The Climate Curtain
by David Reavill
On March 5, 1946, Britain’s Iconic War-time Prime Minister, Winston Churchill, delivered one of his most impactful speeches. Speaking before an assembled audience at Westminster College in Fulton, Missouri, and broadcast around the country, the “Iron Curtain” Speech, as it became known, was a wake-up call for America.
On that day, Churchill announced to the United States and the rest of the world that the Global community was dividing. The former allies in World War II were no longer united. The then Soviet Union would henceforth pursue a separate path.
“From Stettin in the Baltic to Trieste in the Adriatic, an iron curtain has descended across the Continent. Behind that line lie all the capitals of the ancient states of Central and Eastern Europe.”~Winston Churchill
That was the last time the nations of the world divided as they are today. Then the divisions were purely ideological. Ultimately the Iron Curtain divided those countries that were Communist in their ideology from those countries that were democracies, or more correctly, democratic republics.
It was a division that would last for half a century. On the one side, the Communist countries of the Soviet Union, Eastern Europe, and China. While on the other side, Western Europe, much of Asia, and the United States.
However, in the mid-1990s, when the Berlin Wall in Germany fell, many political differences seemed to fade away. The former adversaries, the communists of the eastern block and the western capitalist, saw their confrontation mellow.
The oppressive stern dictatorship of Mao Zedong came to an end with his death. The USSR became the more democratic Russian Federation. And China made a concerted effort to revise its image in the West, ultimately becoming its number one trading partner.
For three decades, the world has existed in relative harmony, with the major powers, at least, united in trade, travel, and commerce.
Today that worldwide harmony is coming to an end. To paraphrase Churchill, a Climate Curtain is descending between the countries of the world. There’s no doubt that the catalyst for this division of the nations has been the Conflict in Ukraine.
The collective West, principally the European Union and the United States, reacted to the Russian invasion of Ukraine by expelling Russia from the dominant world order in every way they could. First, by cutting Russia off from SWIFT, the chief financial settlement system. Then by boycotting Russian oil and gas sales. And finally, by the continued trade sanctions imposed against Russia.
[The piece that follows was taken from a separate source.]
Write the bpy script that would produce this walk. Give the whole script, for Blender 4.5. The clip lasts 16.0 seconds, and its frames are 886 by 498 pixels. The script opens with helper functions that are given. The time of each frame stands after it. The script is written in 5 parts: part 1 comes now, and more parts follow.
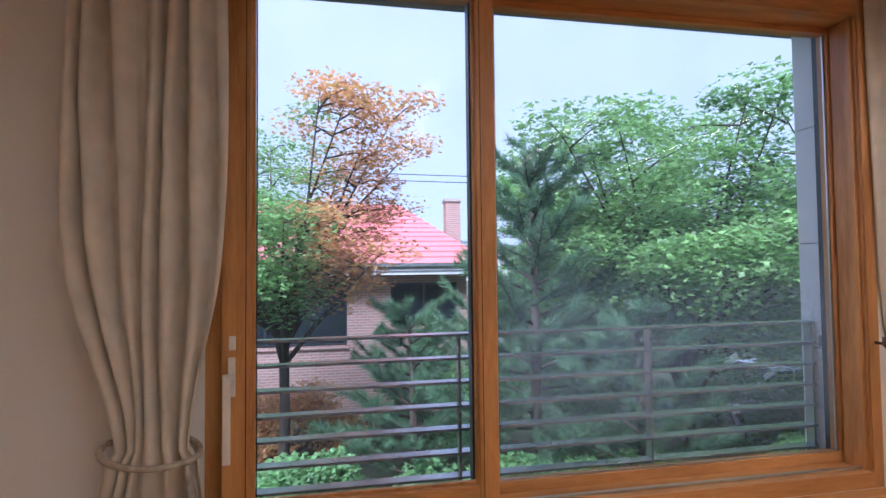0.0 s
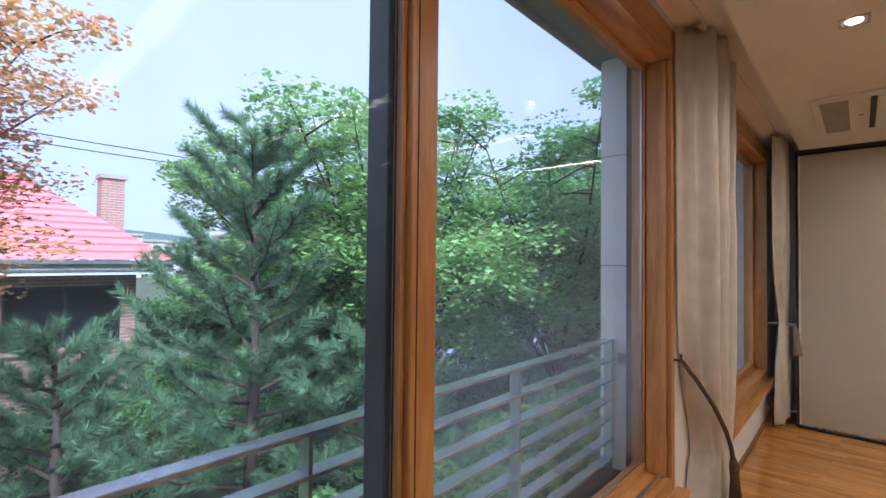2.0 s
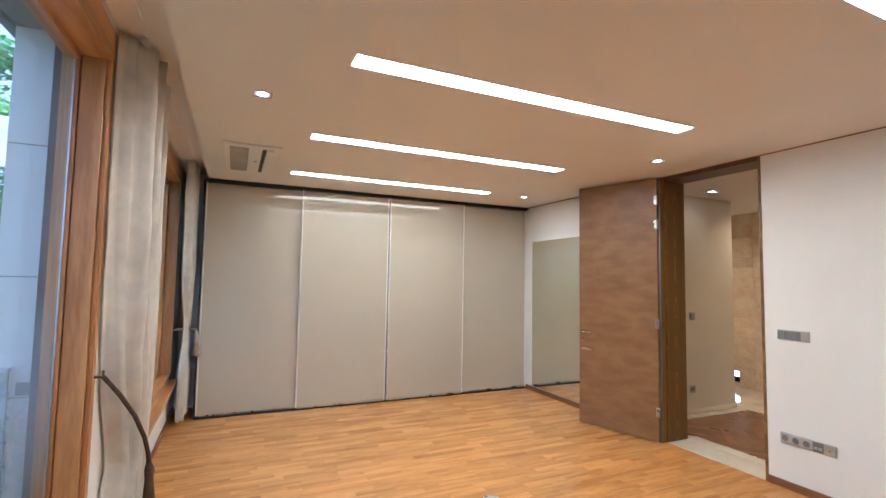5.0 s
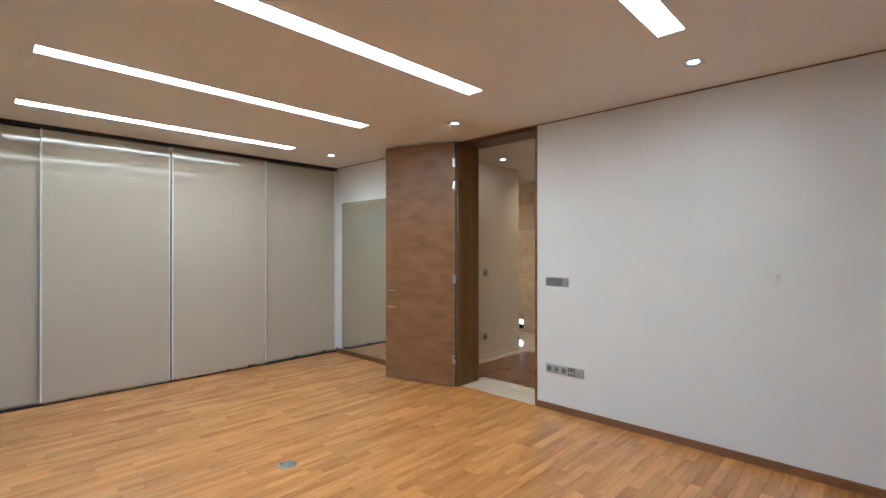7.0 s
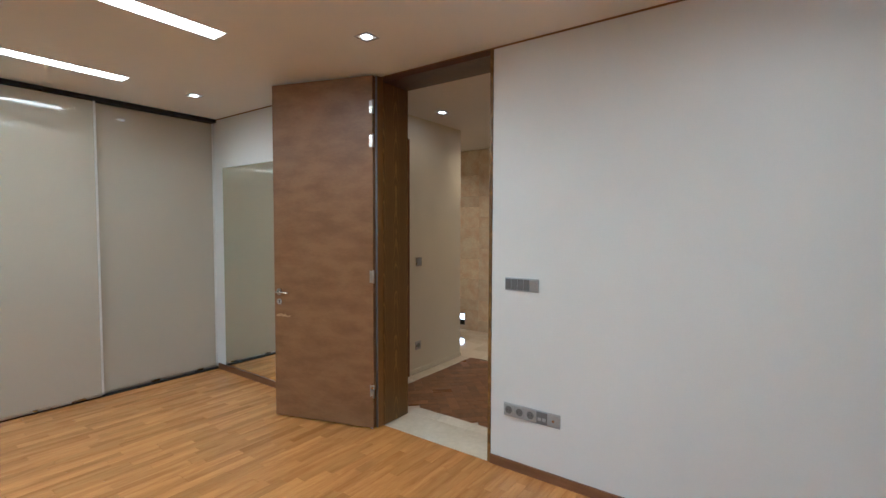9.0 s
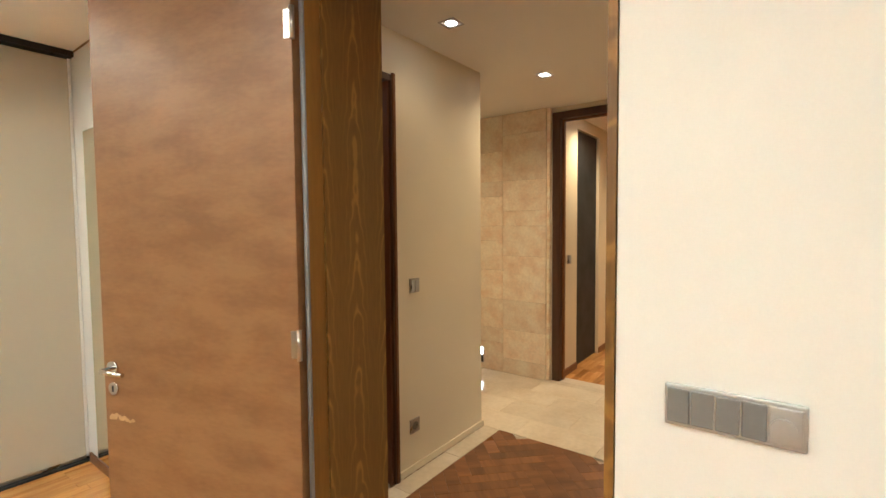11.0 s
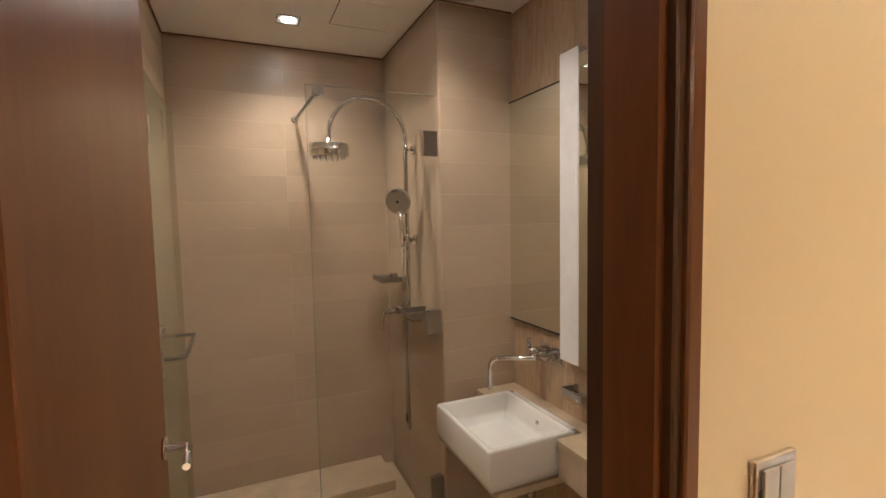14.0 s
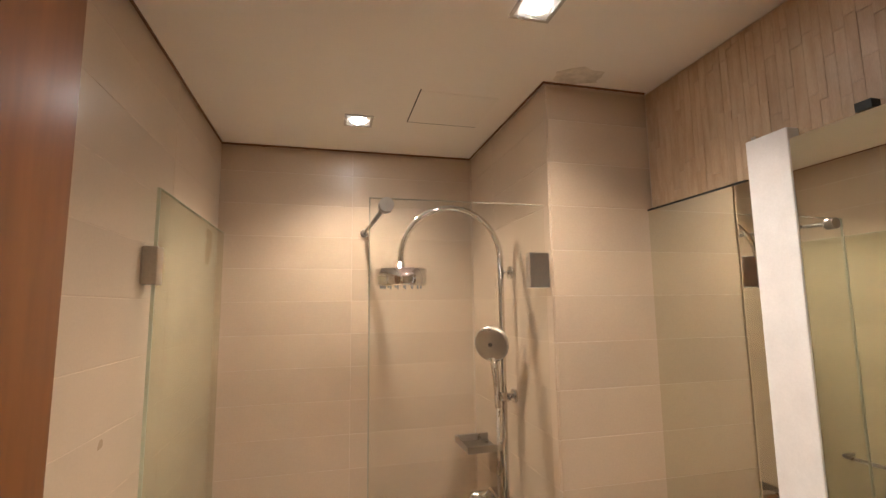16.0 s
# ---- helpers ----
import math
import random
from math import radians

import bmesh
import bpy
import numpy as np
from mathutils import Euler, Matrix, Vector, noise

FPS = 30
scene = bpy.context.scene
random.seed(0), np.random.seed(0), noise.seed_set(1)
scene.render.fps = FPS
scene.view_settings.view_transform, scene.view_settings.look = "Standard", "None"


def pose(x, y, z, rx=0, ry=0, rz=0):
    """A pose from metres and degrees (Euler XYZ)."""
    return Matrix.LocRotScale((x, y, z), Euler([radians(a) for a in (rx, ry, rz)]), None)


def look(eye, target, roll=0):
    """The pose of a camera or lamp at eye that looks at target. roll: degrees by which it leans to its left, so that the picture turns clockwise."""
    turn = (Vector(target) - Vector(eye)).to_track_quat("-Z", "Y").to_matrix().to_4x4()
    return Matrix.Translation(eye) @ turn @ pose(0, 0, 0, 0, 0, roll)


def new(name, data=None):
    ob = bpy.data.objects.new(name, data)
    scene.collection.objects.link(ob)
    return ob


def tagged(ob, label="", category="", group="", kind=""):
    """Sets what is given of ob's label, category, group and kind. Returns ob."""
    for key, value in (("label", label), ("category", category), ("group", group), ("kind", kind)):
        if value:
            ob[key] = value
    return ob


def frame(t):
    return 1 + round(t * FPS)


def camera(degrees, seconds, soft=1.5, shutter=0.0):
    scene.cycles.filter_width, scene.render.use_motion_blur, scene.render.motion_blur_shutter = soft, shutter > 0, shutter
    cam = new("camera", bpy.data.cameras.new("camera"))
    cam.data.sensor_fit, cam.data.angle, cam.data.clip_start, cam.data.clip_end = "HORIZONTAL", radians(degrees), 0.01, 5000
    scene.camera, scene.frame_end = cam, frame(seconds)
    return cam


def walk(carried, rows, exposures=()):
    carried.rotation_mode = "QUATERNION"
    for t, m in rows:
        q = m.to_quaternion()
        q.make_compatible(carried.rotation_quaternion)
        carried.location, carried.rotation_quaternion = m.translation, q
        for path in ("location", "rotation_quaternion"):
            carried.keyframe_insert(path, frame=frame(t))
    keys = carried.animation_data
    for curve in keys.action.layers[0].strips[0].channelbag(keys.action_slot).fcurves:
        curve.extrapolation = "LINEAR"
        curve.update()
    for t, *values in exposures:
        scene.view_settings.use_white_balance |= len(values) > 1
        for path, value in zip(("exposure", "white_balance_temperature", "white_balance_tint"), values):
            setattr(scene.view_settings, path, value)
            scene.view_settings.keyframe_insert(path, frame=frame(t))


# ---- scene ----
cam = camera(87.7, 16.0)
PATH = [
    (0, (0.975, 1.407, 1.486), (1.303, 3.379, 1.55), -0.6),
    (0.5, (0.839, 1.708, 1.529), (1.386, 3.631, 1.565), -0.9),
    (1, (0.792, 2.035, 1.548), (1.638, 3.848, 1.581), -0.8),
    (1.5, (0.737, 2.292, 1.578), (1.905, 3.915, 1.617), -0.2),
    (2, (0.746, 2.486, 1.6), (2.228, 3.829, 1.645), 0.6),
    (2.5, (0.736, 2.625, 1.613), (2.491, 3.582, 1.683), 1.4),
    (3, (0.698, 2.693, 1.617), (2.629, 3.204, 1.719), 1.8),
    (3.5, (0.659, 2.681, 1.608), (2.654, 2.763, 1.735), 1.8),
    (4, (0.62, 2.675, 1.612), (2.595, 2.39, 1.752), 1.6),
    (4.5, (0.593, 2.633, 1.611), (2.502, 2.055, 1.752), 1.4),
    (5, (0.571, 2.611, 1.598), (2.39, 1.79, 1.728), 1.0),
    (5.2, (0.564, 2.598, 1.588), (2.342, 1.692, 1.713), 0.8),
    (7.3, (0.588, 2.315, 1.491), (1.917, 0.821, 1.472), 0.0),
    (7.5, (0.637, 2.239, 1.514), (1.935, 0.718, 1.48), -0.0),
    (8, (0.861, 1.949, 1.526), (2.097, 0.378, 1.462), -0.0),
    (8.5, (1.162, 1.599, 1.541), (2.359, -0.001, 1.461), 0.0),
    (9, (1.489, 1.181, 1.556), (2.663, -0.435, 1.462), 0.2),
    (9.5, (1.827, 0.764, 1.562), (2.993, -0.858, 1.461), 0.3),
    (9.7, (1.962, 0.606, 1.554), (3.12, -1.021, 1.452), 0.3),
    (11.8, (3.149, -1.043, 1.574), (4.399, -2.601, 1.472), -1.3),
    (12, (3.27, -1.197, 1.576), (4.544, -2.735, 1.474), -1.4),
    (12.5, (3.512, -1.51, 1.565), (4.898, -2.949, 1.466), -1.8),
    (13, (3.743, -1.732, 1.573), (5.296, -2.988, 1.465), -1.7),
    (13.5, (3.955, -1.868, 1.576), (5.668, -2.892, 1.449), -1.3),
    (14, (4.181, -1.957, 1.568), (6.008, -2.759, 1.429), -1.1),
    (14.5, (4.39, -2.01, 1.583), (6.279, -2.655, 1.453), -1.1),
    (15, (4.583, -2.065, 1.657), (6.506, -2.616, 1.623), -0.7),
    (15.5, (4.691, -2.088, 1.75), (6.624, -2.592, 1.856), -0.8),
    (16, (4.772, -2.104, 1.787), (6.698, -2.587, 2.032), -0.7),
]
walk(cam, [(t, look(eye, target, roll)) for t, eye, target, roll in PATH],
     [(0, 0.50, 5000, 22), (1.5, 0.51, 5000, 22), (2.5, 0.64, 5450, 14), (3, 0.77, 5700, 12), (3.5, 0.94, 5450, 11), (4, 1.10, 5050, 11), (5.2, 1.32, 4400, 11), (7.3, 0.90, 4200, 6), (8.2, 0.79, 4200, 6), (9.7, 0.75, 4150, 5),
      (11.8, 2.1, 5400, 3), (12.5, 2.1, 5300, 4), (13, 2.1, 5000, 5), (13.5, 2.15, 4550, 6), (14, 2.5, 5300, 9), (14.5, 3.0, 5800, 11), (15, 3.1, 5550, 11), (16, 3.05, 5400, 10)])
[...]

I believe the European Union has just instituted its tenth trade sanction.
Russia’s invasion of Ukraine has been the “Casus belli” (the occasion of war), which has provoked the actions of the Collective West. The collective West’s objective seemed designed to make Russia a pariah state. A country without allies and supporters.
However, it hasn’t worked out that way. While the European Union and the United States implemented stick sanctions against Russian Oil and gas imports, other countries, including China and India, have been happy to take up the slack. Much of the rest of the world tacitly supports, if not actively engages with Russia.
Additionally, China supported Russian international financial transactions with its Cross Border Interbank Payment System (CIPS), a complete replacement for the West’s SWIFT System, and Russia didn’t skip a beat.
As a leading member of the emerging BRICS Countries, initially formed as Brazil, Russia, India, China, and South Africa. These countries have all remained entirely loyal to Russia. And surprisingly, there are indications that several countries would like to ally themselves with the BRICS and, by extension, with Russia. Rumored to want to join BRICS are Iran, and several other mid-eastern states, possibly even Saudi Arabia.
And as you go through this list of countries, something immediately stands out. They are countries united in their use of energy. Either they are major oil exporters, Russia, Iran, Brazil, and certainly Saudi Arabia. Or they are significant consumers of conventional fossil fuels, India and China. In one way or another, these nations rely on Oil and gas. Their economies can only function with fossil fuels.
On the other hand, the collective West, particularly the European Union, is making great strides to remove fossil fuels as an energy source. In April 2021, the EU enacted its most recent legislation to reduce CO2 emissions by more than half by 2030. That legislation is aimed directly at the oil and gas industry. After all, wind, solar, and even nuclear power do not produce CO2. Burning fossil fuels produces CO2, and the EU is well on its way to outlawing that “pollution.”
Whether by circumstance or forethought, it’s dawning on the BRICS nations that the climate controls advocated by the Collective West are not compatible with their current economic structure. The Oil producing countries will struggle in a world that will consume only half of today’s current production levels.
And the world’s highest Oil consuming countries, India and China, have shown no interest in becoming pollution free. As difficult as that is for many in the West to understand.
For the BRICS countries, most of whom are struggling economically, it’s a matter of dollars and cents. They cannot afford the more expensive but climate-friendly alternatives that the West is now mandating.
Today a Climate Curtain is descending. On the one side will be the climate-conscious West. On the other side will be the fossil fuel using BRICS.
Just who is pulling this curtain down is uncertain. But we know that the BRICS have decided they won’t live in this new climate-sensitive world, while the Collective West is mandating that they must.